What you have to do. Copy out the listing that follows, exactly, without its pictures.

Supplied records.

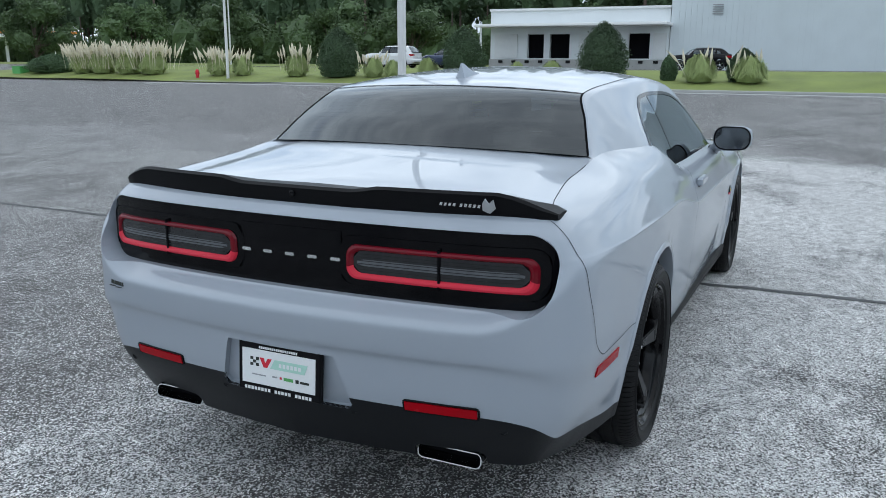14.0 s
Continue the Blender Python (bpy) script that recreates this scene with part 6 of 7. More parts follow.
# ---- signs, poles and flags ----
py = thing("pylon_sign", "tall grey pylon sign with stacked nameplates on a steel post", "sign")
mesh_object("post", Geo().box((-46.1, -43.0, 4.0), (.9, .55, 8.0), .03), GALVANISED, py)
for k, z in enumerate((3.35, 4.35, 5.35, 6.35)):
    pl = mesh_object("nameplate", Geo().box((-45.7, -44.75, z), (.30, 2.7, .94), .03), SIGN_PALE, py)
    mesh_object("name_bar", Geo().box((-45.53, -44.75, z), (.02, 1.6 if k else 1.7, .34), .008), [INK, INK, INK_RED, INK][k], pl)
bp_ = thing("sign_pole", "tall thick brown steel sign pole with a ladder", "pole")
mesh_object("pole", Geo().cyl((-24.4, -39.3, 0), (-24.4, -39.3, 24), .47, n=24), POLE_BROWN, bp_)
lad = mesh_object("ladder", Geo().cyl((-25.0, -39.0, 3.2), (-25.0, -39.0, 20), .03, n=6).cyl((-25.15, -38.6, 3.2), (-25.15, -38.6, 20), .03, n=6), POLE_BROWN, bp_)
for k in range(40):
    mesh_object("rung", Geo().cyl((-25.0, -39.0, 3.3 + .4 * k), (-25.15, -38.6, 3.3 + .4 * k), .02, n=5), POLE_BROWN, lad)


def lamp_post(name, x, y, h, r=.11, base=True, mat=POLE_WHITE, head=True, z=0.0, gravel=False, turn=0.0):
    t = thing(name, "white steel light pole on a round concrete footing" if base else "slim pale light pole", "light pole", "light poles", at=(x, y, z), turn=turn)
    b = .85 if base else 0.0
    if base:
        mesh_object("footing", Geo().lathe([(.275, 0), (.285, .02), (.25, .80), (.235, .84), (0, .84)], 28), CONCRETE, t, "stained concrete footing", smooth=True)
        mesh_object("base_plate", Geo().box((0, 0, .87), (.40, .40, .05), .01), GALVANISED, t)
        for k in range(4):
            a = radians(45 + 90 * k)
            mesh_object("bolt", Geo().cyl((.2 * math.cos(a), .2 * math.sin(a), .86), (.2 * math.cos(a), .2 * math.sin(a), .95), .02, n=6), GALVANISED, t)
    mesh_object("shaft", Geo().box((0, 0, b + h / 2), (r * 1.5, r * 1.5, h), r * .3) if base else Geo().cyl((0, 0, b), (0, 0, b + h), r, r * .7), mat, t)
    if head:
        mesh_object("lamp_arm", Geo().box((.5, 0, b + h), (1.1, .08, .08), .01), mat, t)
        mesh_object("lamp_head", Geo().box((1.15, 0, b + h), (.6, .34, .12), .04), SIGN_GREY, t)
    if gravel:
        random.seed(8)
        gr = Geo()
        for _ in range(420):
            a, q = random.random() * 2 * math.pi, .3 + .75 * random.random() ** 1.4
            sz = .012 + .025 * random.random()
            gr.box((q * math.cos(a) - .28 * (1 if math.cos(a) < 0 else 0), q * math.sin(a) * .8 - .3, sz * .4), (sz * 1.6, sz * 1.2, sz), .004, Matrix.Identity(4))
        ob = mesh_object("footing_gravel", gr, MULCH)
        ob.matrix_basis = pose(x, y, z)
        tagged(ob, "loose pale gravel round the pole footing", "gravel", kind="stuff")
    return t


lamp_post("lamp_post", 12.1, 7.35, 9.0, gravel=True)
lamp_post("lamp_post", 13.1, 25.5, 9.0, gravel=True)
lamp_post("lamp_post", -32.5, -38.5, 9.0, .10, base=False)
lamp_post("lamp_post", 39.2, 34.9, 9.0, .10, base=False)
lamp_post("lamp_post", 38.6, -4.2, 9.0, .09, base=False, head=False)
lamp_post("lamp_post", 36, -32.4, 10.0, .11, base=False, mat=POLE_BROWN)
lamp_post("lamp_post", 38, -34.7, 10.0, .09, base=False)
lamp_post("lamp_post", 90, 112, 8.5, .10, base=False)
lamp_post("lamp_post", 96, 98, 8.5, .10, base=False)
lamp_post("lamp_post", 70, 60, 9.0, .10, base=False)
pt.scale = (.78, .76, 1.02)

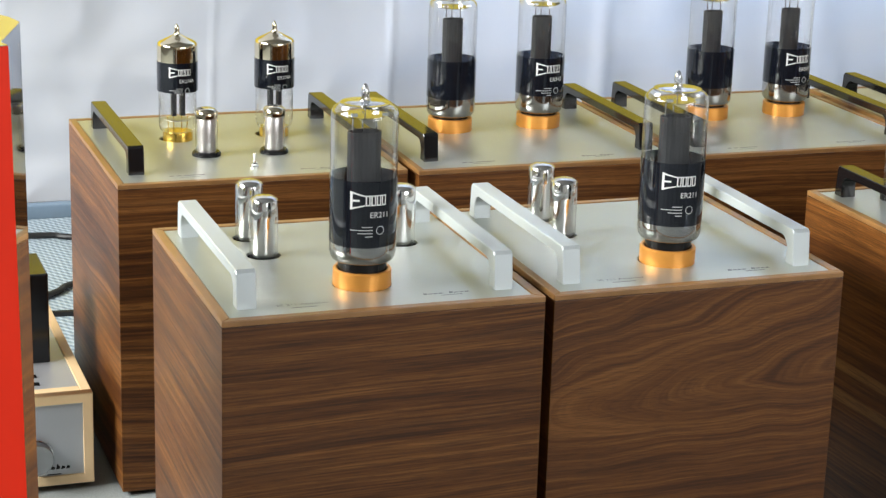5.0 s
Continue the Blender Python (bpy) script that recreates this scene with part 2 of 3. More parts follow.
def lathe(profile, seg=32, bm=None, at=(0, 0, 0)):
    """A turned body round z from (radius, height) pairs."""
    bm = bm or bmesh.new()
    rings = []
    for r, z in profile:
        if r < 1e-6:
            rings.append([bm.verts.new((at[0], at[1], at[2] + z))])
        else:
            rings.append([bm.verts.new((at[0] + r * math.cos(2 * math.pi * i / seg), at[1] + r * math.sin(2 * math.pi * i / seg), at[2] + z)) for i in range(seg)])
    for a, b in zip(rings, rings[1:]):
        for i in range(seg):
            j = (i + 1) % seg
            if len(a) == 1 and len(b) == 1:
                continue
            if len(a) == 1:
                bm.faces.new((a[0], b[j], b[i]))
            elif len(b) == 1:
                bm.faces.new((a[i], a[j], b[0]))
            else:
                bm.faces.new((a[i], a[j], b[j], b[i]))
    bmesh.ops.recalc_face_normals(bm, faces=bm.faces[:])
    return bm


def tube_path(points, radius, seg=8, smooth_steps=8):
    """A round cord along a smooth line through the points."""
    pts = [Vector(p) for p in points]
    line = []
    for i in range(len(pts) - 1):
        p0, p1, p2, p3 = pts[max(i - 1, 0)], pts[i], pts[i + 1], pts[min(i + 2, len(pts) - 1)]
        for s in range(smooth_steps):
            u = s / smooth_steps
            line.append(0.5 * ((2 * p1) + (p2 - p0) * u + (2 * p0 - 5 * p1 + 4 * p2 - p3) * u * u + (3 * p1 - p0 - 3 * p2 + p3) * u ** 3))
    line.append(pts[-1])
    bm = bmesh.new()
    rings, up = [], Vector((0, 0, 1))
    for i, p in enumerate(line):
        d = (line[min(i + 1, len(line) - 1)] - line[max(i - 1, 0)]).normalized()
        side = d.cross(up)
        side = side.normalized() if side.length > 1e-4 else Vector((1, 0, 0))
        top = side.cross(d)
        rings.append([bm.verts.new(p + radius * (math.cos(2 * math.pi * k / seg) * side + math.sin(2 * math.pi * k / seg) * top)) for k in range(seg)])
    for a, b in zip(rings, rings[1:]):
        for k in range(seg):
            bm.faces.new((a[k], a[(k + 1) % seg], b[(k + 1) % seg], b[k]))
    bm.faces.new(rings[0][::-1])
    bm.faces.new(rings[-1])
    bmesh.ops.recalc_face_normals(bm, faces=bm.faces[:])
    return bm, line


def circle_points(cx, cy, r, n=40):
    return [(cx + r * math.cos(2 * math.pi * i / n), cy + r * math.sin(2 * math.pi * i / n)) for i in range(n)]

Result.
14.0 s
Continue the Blender Python (bpy) script that recreates this scene with part 6 of 7. More parts follow.
# ---- signs, poles and flags ----
py = thing("pylon_sign", "tall grey pylon sign with stacked nameplates on a steel post", "sign")
mesh_object("post", Geo().box((-46.1, -43.0, 4.0), (.9, .55, 8.0), .03), GALVANISED, py)
for k, z in enumerate((3.35, 4.35, 5.35, 6.35)):
    pl = mesh_object("nameplate", Geo().box((-45.7, -44.75, z), (.30, 2.7, .94), .03), SIGN_PALE, py)
    mesh_object("name_bar", Geo().box((-45.53, -44.75, z), (.02, 1.6 if k else 1.7, .34), .008), [INK, INK, INK_RED, INK][k], pl)
bp_ = thing("sign_pole", "tall thick brown steel sign pole with a ladder", "pole")
mesh_object("pole", Geo().cyl((-24.4, -39.3, 0), (-24.4, -39.3, 24), .47, n=24), POLE_BROWN, bp_)
lad = mesh_object("ladder", Geo().cyl((-25.0, -39.0, 3.2), (-25.0, -39.0, 20), .03, n=6).cyl((-25.15, -38.6, 3.2), (-25.15, -38.6, 20), .03, n=6), POLE_BROWN, bp_)
for k in range(40):
    mesh_object("rung", Geo().cyl((-25.0, -39.0, 3.3 + .4 * k), (-25.15, -38.6, 3.3 + .4 * k), .02, n=5), POLE_BROWN, lad)


def lamp_post(name, x, y, h, r=.11, base=True, mat=POLE_WHITE, head=True, z=0.0, gravel=False, turn=0.0):
    t = thing(name, "white steel light pole on a round concrete footing" if base else "slim pale light pole", "light pole", "light poles", at=(x, y, z), turn=turn)
    b = .85 if base else 0.0
    if base:
        mesh_object("footing", Geo().lathe([(.275, 0), (.285, .02), (.25, .80), (.235, .84), (0, .84)], 28), CONCRETE, t, "stained concrete footing", smooth=True)
        mesh_object("base_plate", Geo().box((0, 0, .87), (.40, .40, .05), .01), GALVANISED, t)
        for k in range(4):
            a = radians(45 + 90 * k)
            mesh_object("bolt", Geo().cyl((.2 * math.cos(a), .2 * math.sin(a), .86), (.2 * math.cos(a), .2 * math.sin(a), .95), .02, n=6), GALVANISED, t)
    mesh_object("shaft", Geo().box((0, 0, b + h / 2), (r * 1.5, r * 1.5, h), r * .3) if base else Geo().cyl((0, 0, b), (0, 0, b + h), r, r * .7), mat, t)
    if head:
        mesh_object("lamp_arm", Geo().box((.5, 0, b + h), (1.1, .08, .08), .01), mat, t)
        mesh_object("lamp_head", Geo().box((1.15, 0, b + h), (.6, .34, .12), .04), SIGN_GREY, t)
    if gravel:
        random.seed(8)
        gr = Geo()
        for _ in range(420):
            a, q = random.random() * 2 * math.pi, .3 + .75 * random.random() ** 1.4
            sz = .012 + .025 * random.random()
            gr.box((q * math.cos(a) - .28 * (1 if math.cos(a) < 0 else 0), q * math.sin(a) * .8 - .3, sz * .4), (sz * 1.6, sz * 1.2, sz), .004, Matrix.Identity(4))
        ob = mesh_object("footing_gravel", gr, MULCH)
        ob.matrix_basis = pose(x, y, z)
        tagged(ob, "loose pale gravel round the pole footing", "gravel", kind="stuff")
    return t


lamp_post("lamp_post", 12.1, 7.35, 9.0, gravel=True)
lamp_post("lamp_post", 13.1, 25.5, 9.0, gravel=True)
lamp_post("lamp_post", -32.5, -38.5, 9.0, .10, base=False)
lamp_post("lamp_post", 39.2, 34.9, 9.0, .10, base=False)
lamp_post("lamp_post", 38.6, -4.2, 9.0, .09, base=False, head=False)
lamp_post("lamp_post", 36, -32.4, 10.0, .11, base=False, mat=POLE_BROWN)
lamp_post("lamp_post", 38, -34.7, 10.0, .09, base=False)
lamp_post("lamp_post", 90, 112, 8.5, .10, base=False)
lamp_post("lamp_post", 96, 98, 8.5, .10, base=False)
lamp_post("lamp_post", 70, 60, 9.0, .10, base=False)
pt.scale = (.78, .76, 1.02)

5.0 s
Continue the Blender Python (bpy) script that recreates this scene with part 2 of 3. More parts follow.
def lathe(profile, seg=32, bm=None, at=(0, 0, 0)):
    """A turned body round z from (radius, height) pairs."""
    bm = bm or bmesh.new()
    rings = []
    for r, z in profile:
        if r < 1e-6:
            rings.append([bm.verts.new((at[0], at[1], at[2] + z))])
        else:
            rings.append([bm.verts.new((at[0] + r * math.cos(2 * math.pi * i / seg), at[1] + r * math.sin(2 * math.pi * i / seg), at[2] + z)) for i in range(seg)])
    for a, b in zip(rings, rings[1:]):
        for i in range(seg):
            j = (i + 1) % seg
            if len(a) == 1 and len(b) == 1:
                continue
            if len(a) == 1:
                bm.faces.new((a[0], b[j], b[i]))
            elif len(b) == 1:
                bm.faces.new((a[i], a[j], b[0]))
            else:
                bm.faces.new((a[i], a[j], b[j], b[i]))
    bmesh.ops.recalc_face_normals(bm, faces=bm.faces[:])
    return bm


def tube_path(points, radius, seg=8, smooth_steps=8):
    """A round cord along a smooth line through the points."""
    pts = [Vector(p) for p in points]
    line = []
    for i in range(len(pts) - 1):
        p0, p1, p2, p3 = pts[max(i - 1, 0)], pts[i], pts[i + 1], pts[min(i + 2, len(pts) - 1)]
        for s in range(smooth_steps):
            u = s / smooth_steps
            line.append(0.5 * ((2 * p1) + (p2 - p0) * u + (2 * p0 - 5 * p1 + 4 * p2 - p3) * u * u + (3 * p1 - p0 - 3 * p2 + p3) * u ** 3))
    line.append(pts[-1])
    bm = bmesh.new()
    rings, up = [], Vector((0, 0, 1))
    for i, p in enumerate(line):
        d = (line[min(i + 1, len(line) - 1)] - line[max(i - 1, 0)]).normalized()
        side = d.cross(up)
        side = side.normalized() if side.length > 1e-4 else Vector((1, 0, 0))
        top = side.cross(d)
        rings.append([bm.verts.new(p + radius * (math.cos(2 * math.pi * k / seg) * side + math.sin(2 * math.pi * k / seg) * top)) for k in range(seg)])
    for a, b in zip(rings, rings[1:]):
        for k in range(seg):
            bm.faces.new((a[k], a[(k + 1) % seg], b[(k + 1) % seg], b[k]))
    bm.faces.new(rings[0][::-1])
    bm.faces.new(rings[-1])
    bmesh.ops.recalc_face_normals(bm, faces=bm.faces[:])
    return bm, line


def circle_points(cx, cy, r, n=40):
    return [(cx + r * math.cos(2 * math.pi * i / n), cy + r * math.sin(2 * math.pi * i / n)) for i in range(n)]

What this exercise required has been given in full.